BRIEF:
Everything in the listing except the pictures should be written out exactly.

RAW DATA:
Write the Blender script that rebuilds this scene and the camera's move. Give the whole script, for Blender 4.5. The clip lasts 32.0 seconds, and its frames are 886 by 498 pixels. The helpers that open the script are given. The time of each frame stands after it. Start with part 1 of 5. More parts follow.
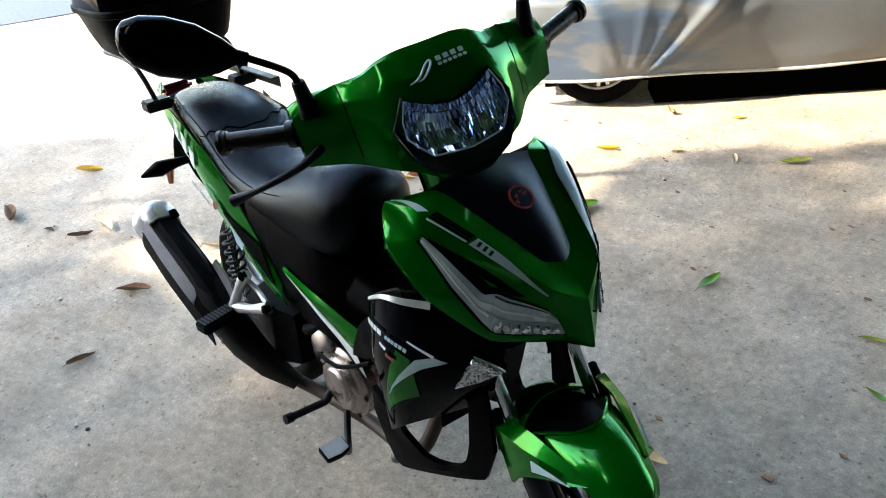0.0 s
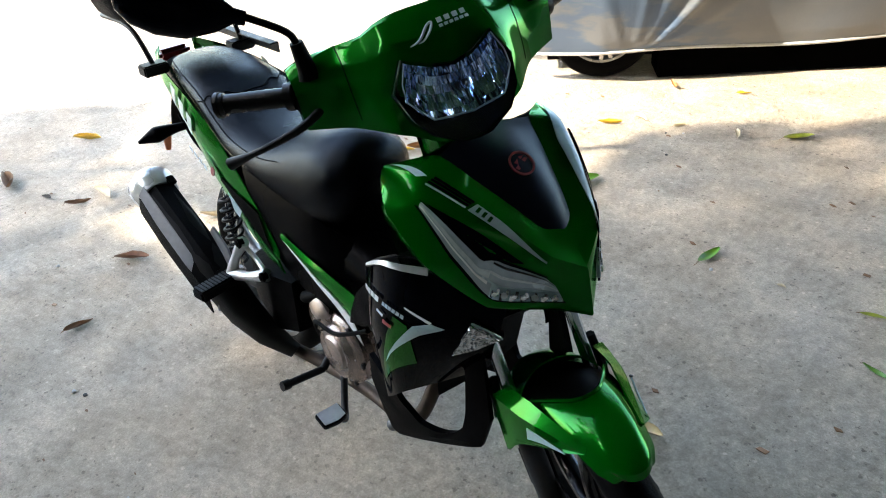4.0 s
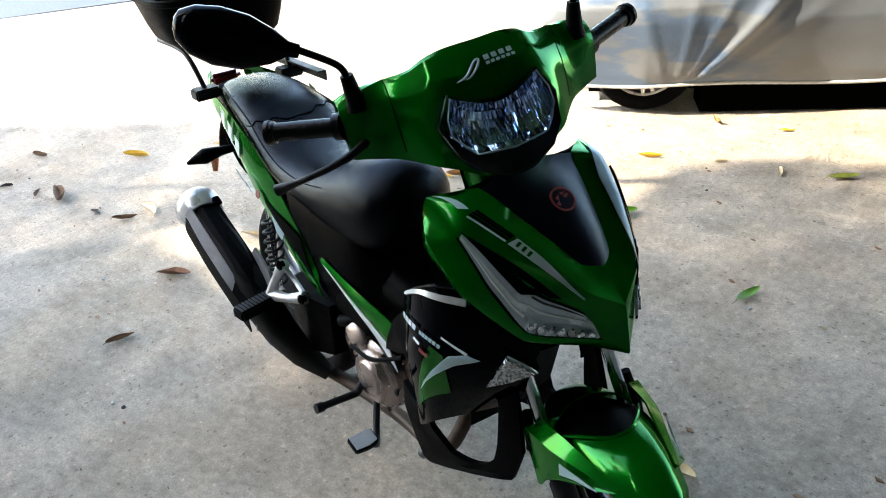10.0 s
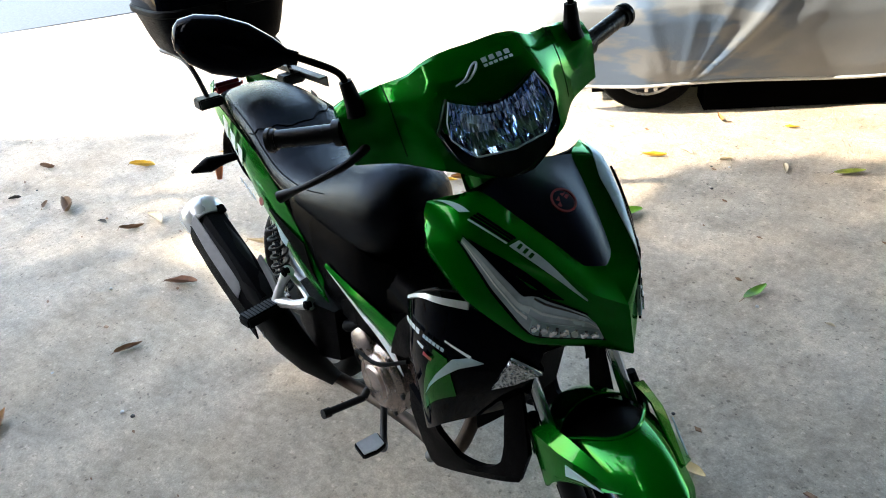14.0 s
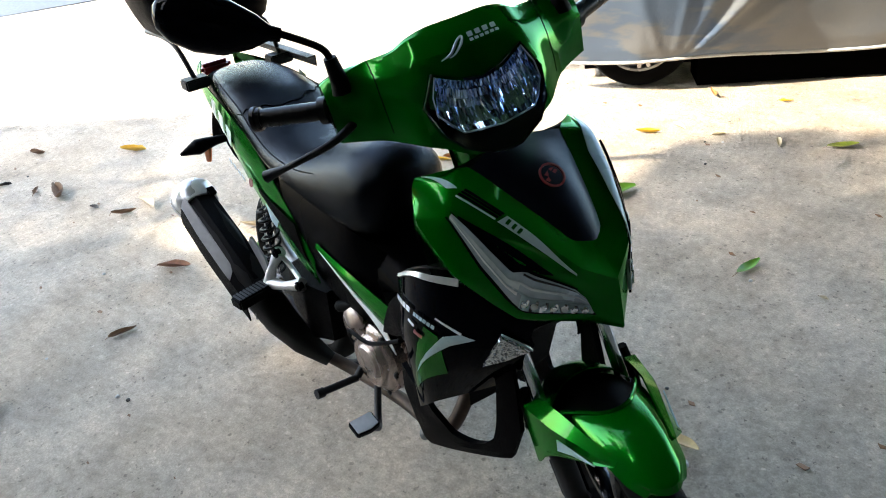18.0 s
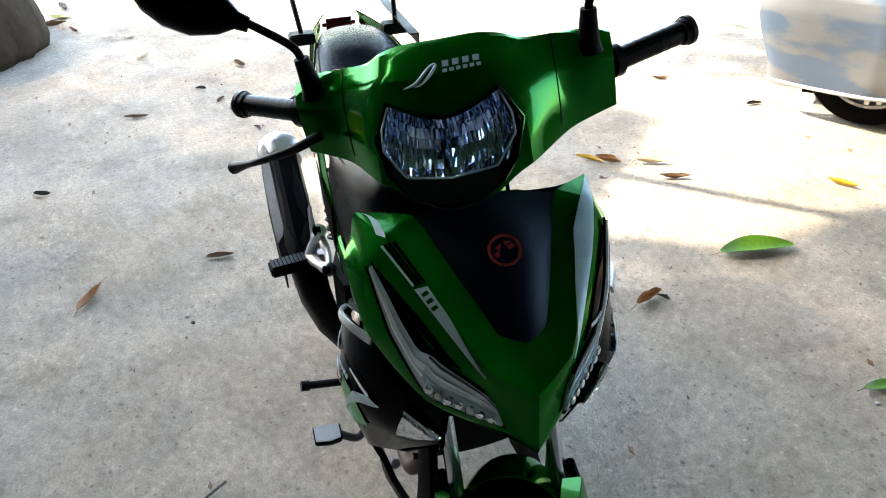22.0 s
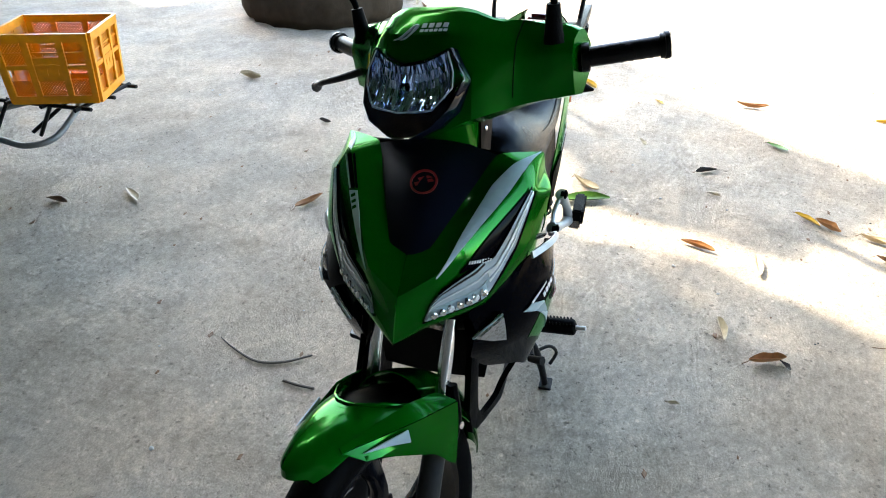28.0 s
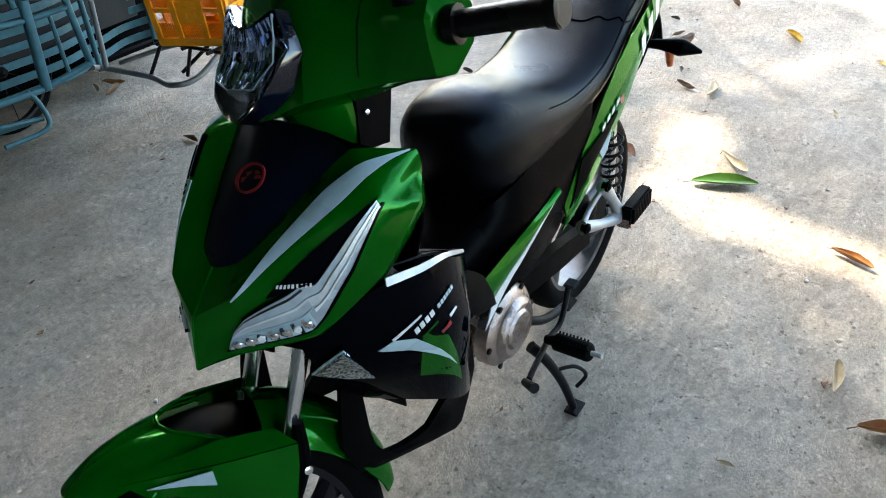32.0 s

OUTPUT:
Write the Blender script that rebuilds this scene and the camera's move. Give the whole script, for Blender 4.5. The clip lasts 32.0 seconds, and its frames are 886 by 498 pixels. The helpers that open the script are given. The time of each frame stands after it. Start with part 1 of 5. More parts follow.
0.0 s
4.0 s
10.0 s
14.0 s
18.0 s
22.0 s
28.0 s
32.0 s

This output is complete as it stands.